• Short exercise: Pictures within the data are to be left out; everything else must be reproduced exactly.

━━━

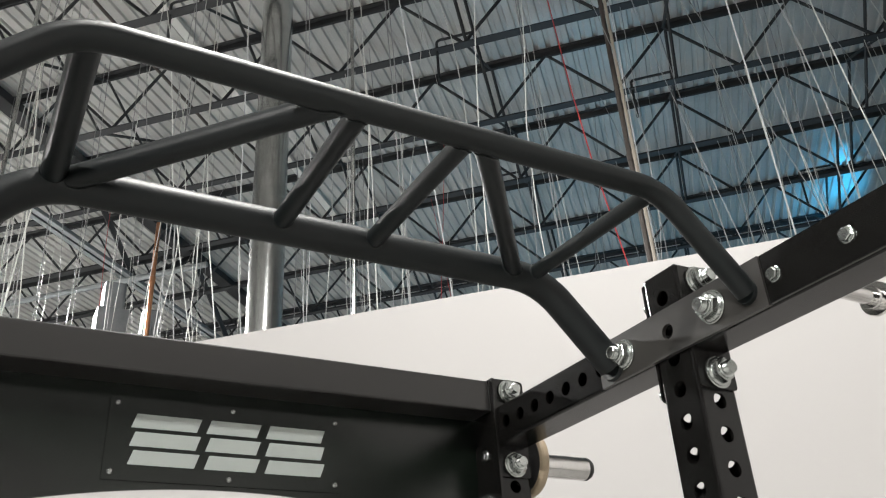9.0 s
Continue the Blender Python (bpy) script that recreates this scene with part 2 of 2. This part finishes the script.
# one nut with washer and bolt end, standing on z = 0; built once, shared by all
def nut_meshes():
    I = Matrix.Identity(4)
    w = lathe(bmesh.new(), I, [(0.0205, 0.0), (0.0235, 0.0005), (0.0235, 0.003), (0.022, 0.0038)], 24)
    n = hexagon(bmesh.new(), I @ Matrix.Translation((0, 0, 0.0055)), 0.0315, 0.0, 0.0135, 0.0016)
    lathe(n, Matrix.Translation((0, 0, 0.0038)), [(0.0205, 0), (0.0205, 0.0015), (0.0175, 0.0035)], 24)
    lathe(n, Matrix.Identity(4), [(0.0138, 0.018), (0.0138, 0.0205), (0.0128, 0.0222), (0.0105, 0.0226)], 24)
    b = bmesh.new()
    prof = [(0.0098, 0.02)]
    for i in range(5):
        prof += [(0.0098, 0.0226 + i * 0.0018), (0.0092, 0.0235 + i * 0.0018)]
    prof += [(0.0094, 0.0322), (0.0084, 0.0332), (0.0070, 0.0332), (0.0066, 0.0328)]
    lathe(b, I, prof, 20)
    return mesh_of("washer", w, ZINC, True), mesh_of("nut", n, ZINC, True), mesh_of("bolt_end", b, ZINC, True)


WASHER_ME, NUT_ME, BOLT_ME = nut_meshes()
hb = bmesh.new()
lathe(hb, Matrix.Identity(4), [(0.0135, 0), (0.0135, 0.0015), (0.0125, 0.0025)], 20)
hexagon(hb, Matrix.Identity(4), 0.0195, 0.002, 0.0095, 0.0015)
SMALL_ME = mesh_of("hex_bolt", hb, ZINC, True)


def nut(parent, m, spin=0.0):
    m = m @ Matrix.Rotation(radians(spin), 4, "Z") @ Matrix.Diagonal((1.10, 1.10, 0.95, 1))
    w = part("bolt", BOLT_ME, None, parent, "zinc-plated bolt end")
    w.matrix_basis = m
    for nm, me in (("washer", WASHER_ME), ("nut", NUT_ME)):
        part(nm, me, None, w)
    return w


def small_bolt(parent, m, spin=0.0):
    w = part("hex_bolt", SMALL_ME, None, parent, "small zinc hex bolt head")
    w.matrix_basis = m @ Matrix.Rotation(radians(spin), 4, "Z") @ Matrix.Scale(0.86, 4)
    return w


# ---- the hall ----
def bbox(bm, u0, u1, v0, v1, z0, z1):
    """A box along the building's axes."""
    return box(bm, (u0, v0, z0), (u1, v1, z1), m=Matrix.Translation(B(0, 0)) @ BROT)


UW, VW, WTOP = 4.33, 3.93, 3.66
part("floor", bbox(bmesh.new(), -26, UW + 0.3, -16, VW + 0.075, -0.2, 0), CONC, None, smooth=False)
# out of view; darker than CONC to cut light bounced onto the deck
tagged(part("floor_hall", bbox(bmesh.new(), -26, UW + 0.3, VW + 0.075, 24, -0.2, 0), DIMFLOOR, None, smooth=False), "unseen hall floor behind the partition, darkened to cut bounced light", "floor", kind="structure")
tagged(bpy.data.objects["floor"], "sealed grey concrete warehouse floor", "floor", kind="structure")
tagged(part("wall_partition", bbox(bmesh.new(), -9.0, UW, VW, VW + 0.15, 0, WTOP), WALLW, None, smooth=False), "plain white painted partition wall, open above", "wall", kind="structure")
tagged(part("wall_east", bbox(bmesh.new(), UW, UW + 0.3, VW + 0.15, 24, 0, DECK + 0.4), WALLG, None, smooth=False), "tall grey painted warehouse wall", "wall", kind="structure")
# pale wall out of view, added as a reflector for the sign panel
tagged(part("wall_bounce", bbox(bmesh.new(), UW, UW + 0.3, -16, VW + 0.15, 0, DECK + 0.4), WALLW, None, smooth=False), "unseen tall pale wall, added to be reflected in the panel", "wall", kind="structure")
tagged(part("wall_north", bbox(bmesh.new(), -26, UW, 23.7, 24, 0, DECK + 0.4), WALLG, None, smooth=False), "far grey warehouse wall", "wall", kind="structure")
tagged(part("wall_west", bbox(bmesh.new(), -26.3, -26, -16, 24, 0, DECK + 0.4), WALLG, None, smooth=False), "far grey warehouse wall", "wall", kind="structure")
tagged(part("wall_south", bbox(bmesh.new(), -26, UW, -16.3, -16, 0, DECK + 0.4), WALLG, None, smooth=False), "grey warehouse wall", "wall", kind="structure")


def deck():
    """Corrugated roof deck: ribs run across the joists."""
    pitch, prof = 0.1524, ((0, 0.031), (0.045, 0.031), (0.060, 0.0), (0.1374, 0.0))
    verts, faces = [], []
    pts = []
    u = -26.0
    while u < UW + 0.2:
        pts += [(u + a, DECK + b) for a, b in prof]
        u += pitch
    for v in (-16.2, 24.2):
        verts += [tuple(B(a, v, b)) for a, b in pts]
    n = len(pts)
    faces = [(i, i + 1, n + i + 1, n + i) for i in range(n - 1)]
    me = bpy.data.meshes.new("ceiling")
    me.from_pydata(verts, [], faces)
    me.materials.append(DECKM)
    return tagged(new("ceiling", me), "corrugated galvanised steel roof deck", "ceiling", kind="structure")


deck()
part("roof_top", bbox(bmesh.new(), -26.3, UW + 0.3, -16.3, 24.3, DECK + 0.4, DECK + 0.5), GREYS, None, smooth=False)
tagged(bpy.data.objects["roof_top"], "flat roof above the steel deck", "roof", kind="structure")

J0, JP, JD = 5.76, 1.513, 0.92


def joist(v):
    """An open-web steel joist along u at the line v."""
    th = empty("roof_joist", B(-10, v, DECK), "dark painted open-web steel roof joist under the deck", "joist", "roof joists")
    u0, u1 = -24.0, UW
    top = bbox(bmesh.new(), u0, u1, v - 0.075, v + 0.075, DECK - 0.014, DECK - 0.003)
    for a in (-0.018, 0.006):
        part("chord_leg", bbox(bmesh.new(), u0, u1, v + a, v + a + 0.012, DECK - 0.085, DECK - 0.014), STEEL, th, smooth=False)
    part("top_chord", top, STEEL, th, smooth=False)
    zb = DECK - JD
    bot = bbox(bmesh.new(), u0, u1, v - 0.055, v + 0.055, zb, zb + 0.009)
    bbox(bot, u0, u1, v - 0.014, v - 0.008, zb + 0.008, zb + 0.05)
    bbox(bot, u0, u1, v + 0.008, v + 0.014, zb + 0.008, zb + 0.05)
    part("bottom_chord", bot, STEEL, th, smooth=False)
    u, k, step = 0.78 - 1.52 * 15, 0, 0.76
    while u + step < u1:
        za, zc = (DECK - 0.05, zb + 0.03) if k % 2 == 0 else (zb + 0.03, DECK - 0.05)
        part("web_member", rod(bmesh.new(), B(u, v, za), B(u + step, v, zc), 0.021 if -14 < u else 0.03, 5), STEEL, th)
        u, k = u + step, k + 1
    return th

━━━

• Answer:
9.0 s
Continue the Blender Python (bpy) script that recreates this scene with part 2 of 2. This part finishes the script.
# one nut with washer and bolt end, standing on z = 0; built once, shared by all
def nut_meshes():
    I = Matrix.Identity(4)
    w = lathe(bmesh.new(), I, [(0.0205, 0.0), (0.0235, 0.0005), (0.0235, 0.003), (0.022, 0.0038)], 24)
    n = hexagon(bmesh.new(), I @ Matrix.Translation((0, 0, 0.0055)), 0.0315, 0.0, 0.0135, 0.0016)
    lathe(n, Matrix.Translation((0, 0, 0.0038)), [(0.0205, 0), (0.0205, 0.0015), (0.0175, 0.0035)], 24)
    lathe(n, Matrix.Identity(4), [(0.0138, 0.018), (0.0138, 0.0205), (0.0128, 0.0222), (0.0105, 0.0226)], 24)
    b = bmesh.new()
    prof = [(0.0098, 0.02)]
    for i in range(5):
        prof += [(0.0098, 0.0226 + i * 0.0018), (0.0092, 0.0235 + i * 0.0018)]
    prof += [(0.0094, 0.0322), (0.0084, 0.0332), (0.0070, 0.0332), (0.0066, 0.0328)]
    lathe(b, I, prof, 20)
    return mesh_of("washer", w, ZINC, True), mesh_of("nut", n, ZINC, True), mesh_of("bolt_end", b, ZINC, True)


WASHER_ME, NUT_ME, BOLT_ME = nut_meshes()
hb = bmesh.new()
lathe(hb, Matrix.Identity(4), [(0.0135, 0), (0.0135, 0.0015), (0.0125, 0.0025)], 20)
hexagon(hb, Matrix.Identity(4), 0.0195, 0.002, 0.0095, 0.0015)
SMALL_ME = mesh_of("hex_bolt", hb, ZINC, True)


def nut(parent, m, spin=0.0):
    m = m @ Matrix.Rotation(radians(spin), 4, "Z") @ Matrix.Diagonal((1.10, 1.10, 0.95, 1))
    w = part("bolt", BOLT_ME, None, parent, "zinc-plated bolt end")
    w.matrix_basis = m
    for nm, me in (("washer", WASHER_ME), ("nut", NUT_ME)):
        part(nm, me, None, w)
    return w


def small_bolt(parent, m, spin=0.0):
    w = part("hex_bolt", SMALL_ME, None, parent, "small zinc hex bolt head")
    w.matrix_basis = m @ Matrix.Rotation(radians(spin), 4, "Z") @ Matrix.Scale(0.86, 4)
    return w


# ---- the hall ----
def bbox(bm, u0, u1, v0, v1, z0, z1):
    """A box along the building's axes."""
    return box(bm, (u0, v0, z0), (u1, v1, z1), m=Matrix.Translation(B(0, 0)) @ BROT)


UW, VW, WTOP = 4.33, 3.93, 3.66
part("floor", bbox(bmesh.new(), -26, UW + 0.3, -16, VW + 0.075, -0.2, 0), CONC, None, smooth=False)
# out of view; darker than CONC to cut light bounced onto the deck
tagged(part("floor_hall", bbox(bmesh.new(), -26, UW + 0.3, VW + 0.075, 24, -0.2, 0), DIMFLOOR, None, smooth=False), "unseen hall floor behind the partition, darkened to cut bounced light", "floor", kind="structure")
tagged(bpy.data.objects["floor"], "sealed grey concrete warehouse floor", "floor", kind="structure")
tagged(part("wall_partition", bbox(bmesh.new(), -9.0, UW, VW, VW + 0.15, 0, WTOP), WALLW, None, smooth=False), "plain white painted partition wall, open above", "wall", kind="structure")
tagged(part("wall_east", bbox(bmesh.new(), UW, UW + 0.3, VW + 0.15, 24, 0, DECK + 0.4), WALLG, None, smooth=False), "tall grey painted warehouse wall", "wall", kind="structure")
# pale wall out of view, added as a reflector for the sign panel
tagged(part("wall_bounce", bbox(bmesh.new(), UW, UW + 0.3, -16, VW + 0.15, 0, DECK + 0.4), WALLW, None, smooth=False), "unseen tall pale wall, added to be reflected in the panel", "wall", kind="structure")
tagged(part("wall_north", bbox(bmesh.new(), -26, UW, 23.7, 24, 0, DECK + 0.4), WALLG, None, smooth=False), "far grey warehouse wall", "wall", kind="structure")
tagged(part("wall_west", bbox(bmesh.new(), -26.3, -26, -16, 24, 0, DECK + 0.4), WALLG, None, smooth=False), "far grey warehouse wall", "wall", kind="structure")
tagged(part("wall_south", bbox(bmesh.new(), -26, UW, -16.3, -16, 0, DECK + 0.4), WALLG, None, smooth=False), "grey warehouse wall", "wall", kind="structure")


def deck():
    """Corrugated roof deck: ribs run across the joists."""
    pitch, prof = 0.1524, ((0, 0.031), (0.045, 0.031), (0.060, 0.0), (0.1374, 0.0))
    verts, faces = [], []
    pts = []
    u = -26.0
    while u < UW + 0.2:
        pts += [(u + a, DECK + b) for a, b in prof]
        u += pitch
    for v in (-16.2, 24.2):
        verts += [tuple(B(a, v, b)) for a, b in pts]
    n = len(pts)
    faces = [(i, i + 1, n + i + 1, n + i) for i in range(n - 1)]
    me = bpy.data.meshes.new("ceiling")
    me.from_pydata(verts, [], faces)
    me.materials.append(DECKM)
    return tagged(new("ceiling", me), "corrugated galvanised steel roof deck", "ceiling", kind="structure")


deck()
part("roof_top", bbox(bmesh.new(), -26.3, UW + 0.3, -16.3, 24.3, DECK + 0.4, DECK + 0.5), GREYS, None, smooth=False)
tagged(bpy.data.objects["roof_top"], "flat roof above the steel deck", "roof", kind="structure")

J0, JP, JD = 5.76, 1.513, 0.92


def joist(v):
    """An open-web steel joist along u at the line v."""
    th = empty("roof_joist", B(-10, v, DECK), "dark painted open-web steel roof joist under the deck", "joist", "roof joists")
    u0, u1 = -24.0, UW
    top = bbox(bmesh.new(), u0, u1, v - 0.075, v + 0.075, DECK - 0.014, DECK - 0.003)
    for a in (-0.018, 0.006):
        part("chord_leg", bbox(bmesh.new(), u0, u1, v + a, v + a + 0.012, DECK - 0.085, DECK - 0.014), STEEL, th, smooth=False)
    part("top_chord", top, STEEL, th, smooth=False)
    zb = DECK - JD
    bot = bbox(bmesh.new(), u0, u1, v - 0.055, v + 0.055, zb, zb + 0.009)
    bbox(bot, u0, u1, v - 0.014, v - 0.008, zb + 0.008, zb + 0.05)
    bbox(bot, u0, u1, v + 0.008, v + 0.014, zb + 0.008, zb + 0.05)
    part("bottom_chord", bot, STEEL, th, smooth=False)
    u, k, step = 0.78 - 1.52 * 15, 0, 0.76
    while u + step < u1:
        za, zc = (DECK - 0.05, zb + 0.03) if k % 2 == 0 else (zb + 0.03, DECK - 0.05)
        part("web_member", rod(bmesh.new(), B(u, v, za), B(u + step, v, zc), 0.021 if -14 < u else 0.03, 5), STEEL, th)
        u, k = u + step, k + 1
    return th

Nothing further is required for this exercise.